I am currently working with people that have your exact problem.  You
are not alone.  I would venture to guess that due to the purist inside
of Mark, I doubt you will see the implementation of a push inside of
cfengine.  Push in the sense of the Cfengine server opens a connection
and dumps file on to the Cfengine client.  Not using cfrun.  And I might
add with good reason.  I believe the security model cfengine implements
is sound.  Interestingly enough Mark's latest article in Login; touches
upon security, firewalls and networks.  I didn't finish the article yet,
but I found it interesting.   Okay enough of that...

Beyond the fact that firewalls are in the way, how do you get cfengine
to report something back to a man server?  I don't know what you guys
are doing, but I use SSH Public keys and rsync.

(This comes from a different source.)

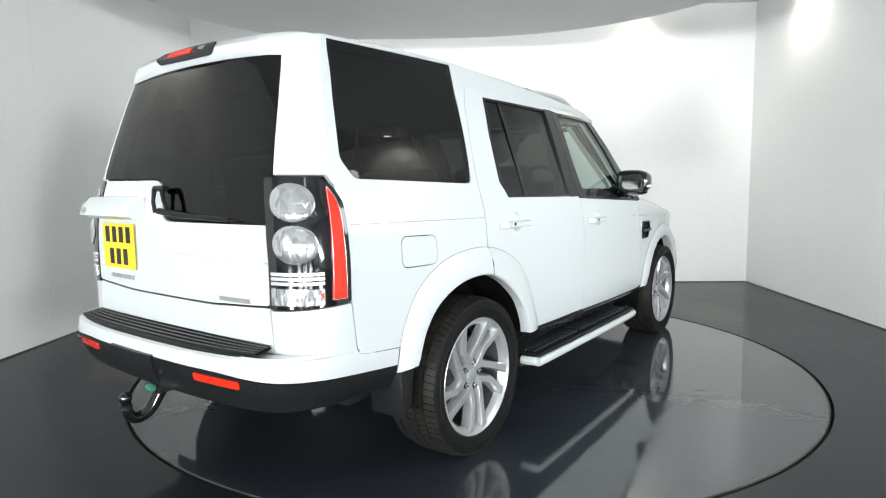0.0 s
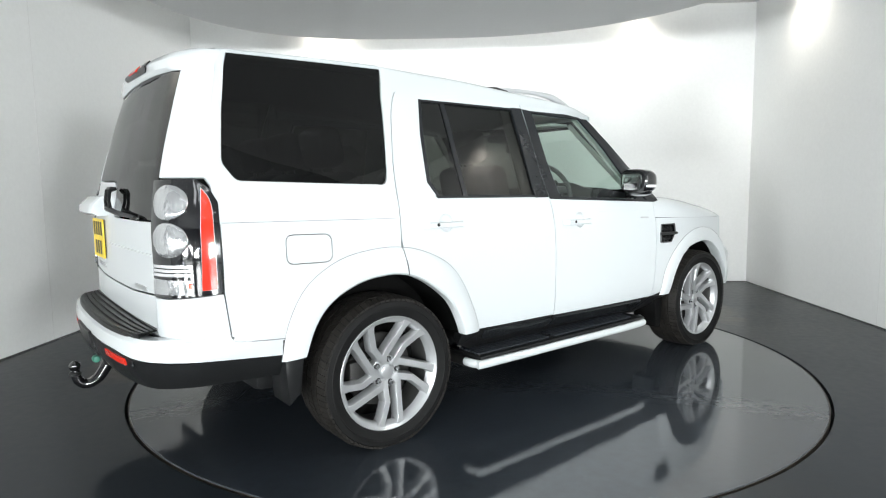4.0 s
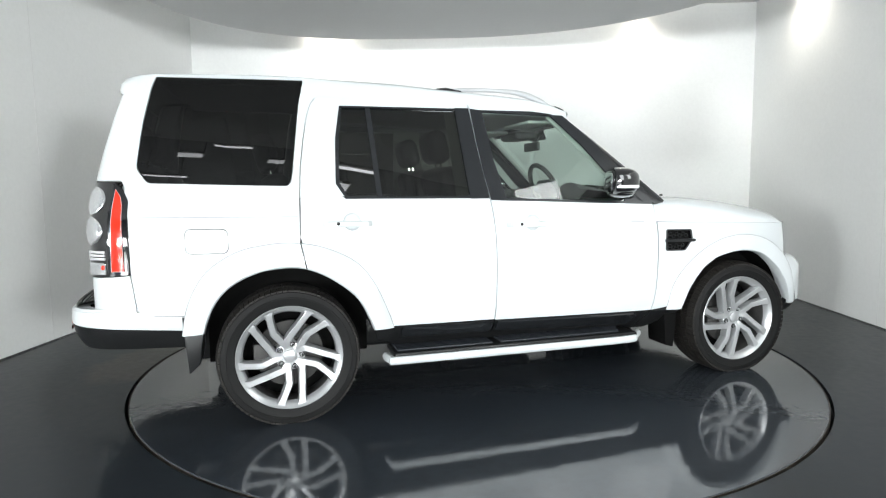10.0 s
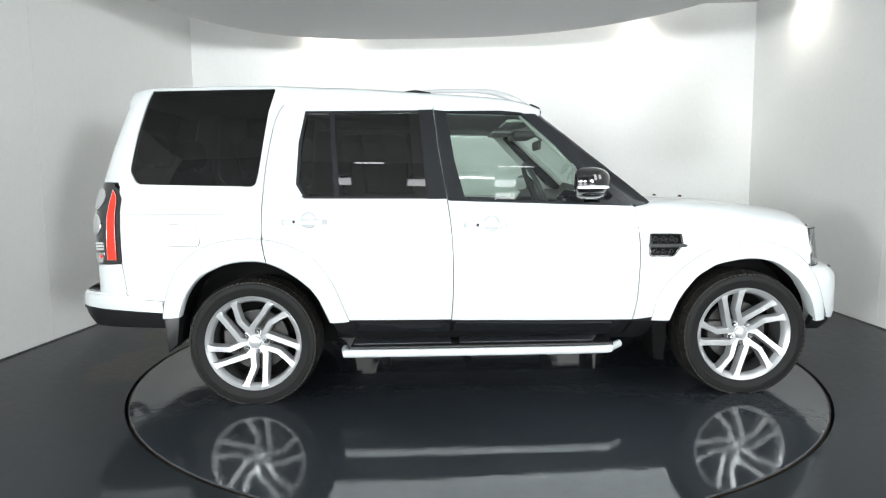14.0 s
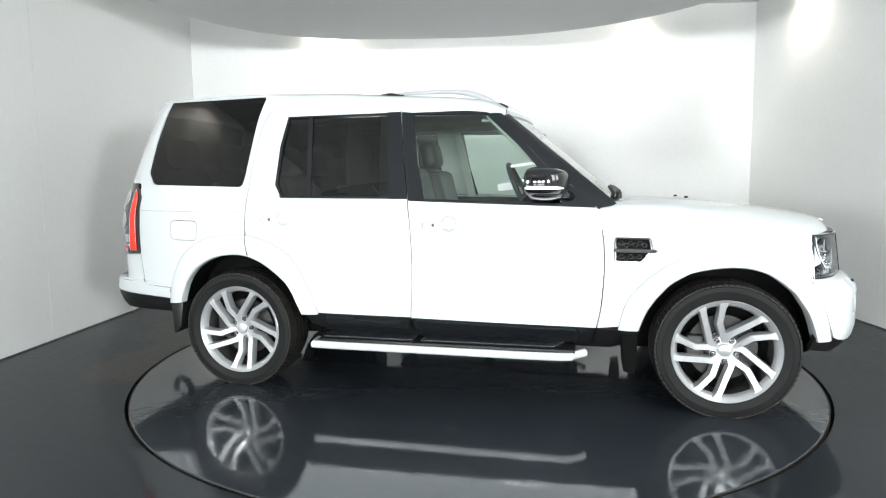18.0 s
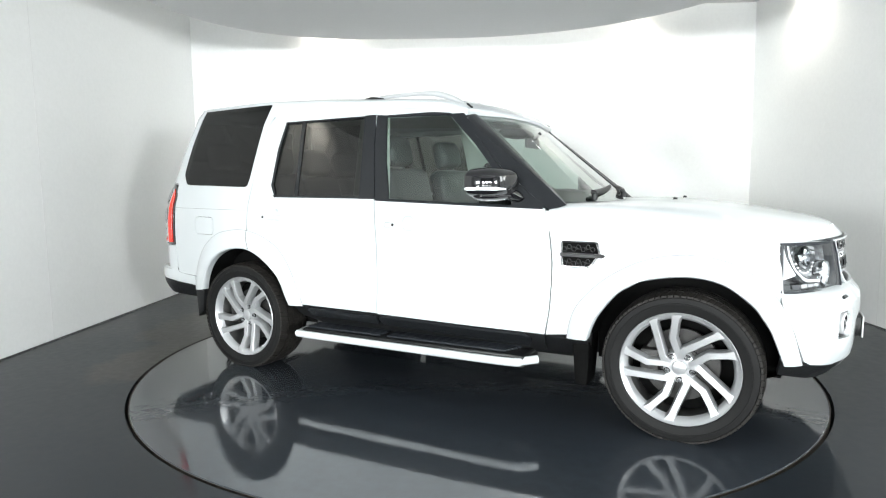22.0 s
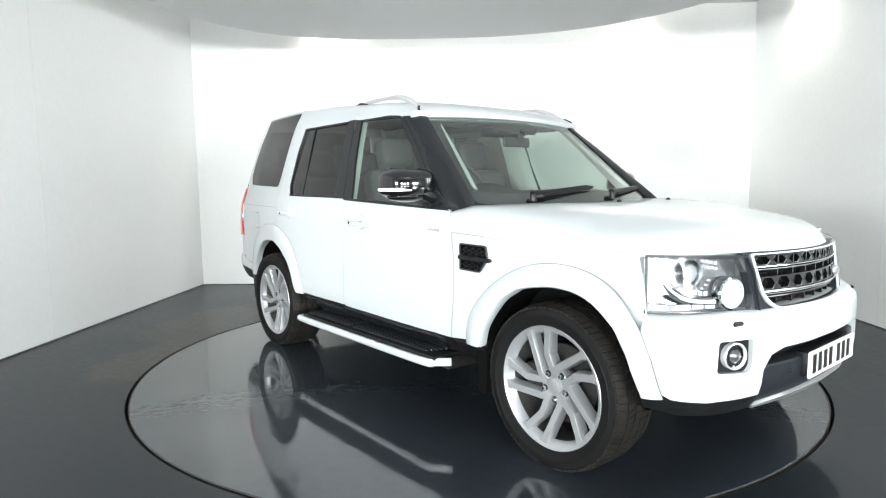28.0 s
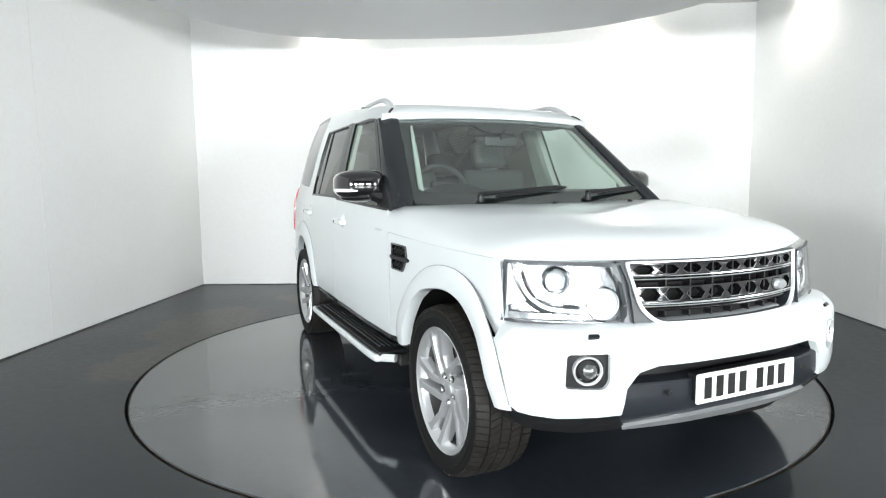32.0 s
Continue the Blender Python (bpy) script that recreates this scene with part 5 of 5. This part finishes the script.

Have said that I now have a way of automating rsyncs the other
direction.  So I can actually create a Proxy server that sits in the DMZ
or External network.  I have the main cfengine server rsync via ssh the
cfengine configuration files to the one of the Proxy servers.  The
cfengine code is built with the proper class definitions to choose the
correct Proxy server for performing a cfengine request from a clien in
the DMZ.  It can download the cfengine files or binary files, etc.

I think this is what Chip eluded to with the Gold Mirror.  Someone else
said this is a bad idea, but hey what else am I going to do.  This is
what people have implemented on their network and they have security
policies.  Sometimes in big companies they can't even control what is or
isn't open in a firewall.  The funny thing is they have to let backups
through,  so what is wrong with cfengine?  Regardless this is what I
do.  Hope this helps.

On Wed, 2004-06-23 at 14:35, Scott Omar Burch wrote:

Chip,

I haven't responded to Tim yet, but I can respond to both of you here. I'm not sure what Tim is referring to when he says Cfengine can be made to do a push. I don't believe Cfengine ever does a push..no matter what you do...clients/servers always pull their configuration from a master. If you execute cfrun on the policy all that does is cause a remote host to run cfagent to pull its configuration from the policy server. Sure I can do an scp of an internal master to an external master, but want Cfengine to manage its configuration internally..and in our case I can not simply have one external policy server..as I said before we have multiple external networks with multiple firewalls. If Cfengine ever implements the option of pushing rather than pulling then it will be much easier to handle in our type of environment. Unfortunatley I am not a programmer, nor do I have the ability myself to fund that type of change, but I would suspect there are many in the corporate world that would benefit from code changes that would allow Cfengine to function without creating holes through firewalls. I realize we have a fairly complex security design, but I imagine there are many others that implement similar types of designs.

-Scott

Chip Seraphine wrote:

On Tuesday 22 June 2004 18:26, Tim Nelson wrote:



        Well, cfengine can already be set to do push
[SNIP]
Then it does an automatic scp to copy the files in the external directory to the "Gold Mirror" machine.


Is  the scp copying the 'push' you refer to?  Or am I missing something?